While teaser ads are already out, an enormous media blitz is set to break Feb. 17. The new effort, created by McCann-Erickson Worldwide, San Francisco, and New York, will be the first major test of Microsoft's recently launched campaign, called "The Business Internet.''.

As such, it will evangelize how the next generation of Windows helps customers of all sizes run their businesses efficiently on the Web.

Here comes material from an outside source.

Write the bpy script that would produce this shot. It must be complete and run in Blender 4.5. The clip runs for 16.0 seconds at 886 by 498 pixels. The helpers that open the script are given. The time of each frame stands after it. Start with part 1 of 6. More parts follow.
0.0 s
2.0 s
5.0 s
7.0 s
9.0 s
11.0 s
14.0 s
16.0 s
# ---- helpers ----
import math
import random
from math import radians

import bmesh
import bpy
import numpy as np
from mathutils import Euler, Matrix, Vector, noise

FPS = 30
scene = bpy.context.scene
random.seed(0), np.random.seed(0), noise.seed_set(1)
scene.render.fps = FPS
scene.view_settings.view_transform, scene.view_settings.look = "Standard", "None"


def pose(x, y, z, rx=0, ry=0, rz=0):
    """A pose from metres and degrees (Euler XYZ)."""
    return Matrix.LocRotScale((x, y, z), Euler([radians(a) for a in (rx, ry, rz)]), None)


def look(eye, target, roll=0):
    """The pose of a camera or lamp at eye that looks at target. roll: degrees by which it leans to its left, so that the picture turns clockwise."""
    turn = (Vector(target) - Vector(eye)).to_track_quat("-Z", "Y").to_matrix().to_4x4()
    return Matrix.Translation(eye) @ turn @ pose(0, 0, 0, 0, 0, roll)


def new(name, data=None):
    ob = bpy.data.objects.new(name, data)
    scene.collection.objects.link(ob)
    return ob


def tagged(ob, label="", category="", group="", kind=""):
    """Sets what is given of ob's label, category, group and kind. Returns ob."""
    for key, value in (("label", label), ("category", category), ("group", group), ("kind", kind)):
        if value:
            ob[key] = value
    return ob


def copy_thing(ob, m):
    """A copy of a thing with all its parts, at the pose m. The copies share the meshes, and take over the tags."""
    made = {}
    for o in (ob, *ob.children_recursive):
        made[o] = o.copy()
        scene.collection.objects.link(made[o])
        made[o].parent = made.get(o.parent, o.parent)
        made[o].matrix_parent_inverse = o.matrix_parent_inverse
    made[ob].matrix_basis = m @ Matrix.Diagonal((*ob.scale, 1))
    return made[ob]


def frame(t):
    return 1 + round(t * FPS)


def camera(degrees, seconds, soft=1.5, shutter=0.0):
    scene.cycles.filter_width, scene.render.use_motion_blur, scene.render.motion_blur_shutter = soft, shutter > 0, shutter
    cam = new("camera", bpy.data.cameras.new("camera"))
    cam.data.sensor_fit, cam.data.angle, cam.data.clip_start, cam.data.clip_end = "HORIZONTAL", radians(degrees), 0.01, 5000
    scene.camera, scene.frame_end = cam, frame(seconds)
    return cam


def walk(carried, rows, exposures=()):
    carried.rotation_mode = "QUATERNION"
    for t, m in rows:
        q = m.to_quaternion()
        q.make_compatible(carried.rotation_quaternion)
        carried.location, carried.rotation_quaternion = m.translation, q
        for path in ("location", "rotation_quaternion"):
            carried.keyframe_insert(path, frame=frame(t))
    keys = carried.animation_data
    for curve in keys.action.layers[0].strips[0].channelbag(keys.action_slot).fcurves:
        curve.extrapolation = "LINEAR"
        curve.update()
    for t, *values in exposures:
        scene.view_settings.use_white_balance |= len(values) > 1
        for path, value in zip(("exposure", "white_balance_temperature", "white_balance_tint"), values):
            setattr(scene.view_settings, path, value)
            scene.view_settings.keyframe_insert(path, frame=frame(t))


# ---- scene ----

"It takes the concept of all the exciting things you can do on the Internet today and makes it easy for businesses to do them,'' says Christine McCaffrey Trostle, director of marketing, Windows Division. "Overall, the thing we help customers understand with this campaign is that Windows 2000 is the next generation of computing, and it's built from the ground up to help them Internet-enable their businesses.''

Teasers that will run until launch day include ads on bus sides and shelters, outdoor boards and inside subway cars in Boston, New York, San Francisco and Seattle. Those ads feature spare messages, such as "Windows 2000. The Business Internet starts here,'' against a background of bright primary colors.

On Feb. 17, Microsoft will integrate Windows 2000 messages into "The Business Internet'' TV creative already running, hitting key points such as the system's reliability vis-a-vis the Internet; lower service costs; and compatibility with mobile devices.

At launch, the "Voice of the Customer'' print component of the campaign will feature a variety of business professionals, ranging from administrative assistants to CEOs. The ads show them using the product and emphasizing key attributes. Ad buys include business publications, newsweeklies, newspapers and trade magazines.

Further, Microsoft takes real-life professionals' stories of how Windows 2000 changed the way their companies run and puts them on the Web. These mini-movies, shot in documentary style, feature several high-profile professionals talking about the product; they can be accessed through a special Windows 2000 URL.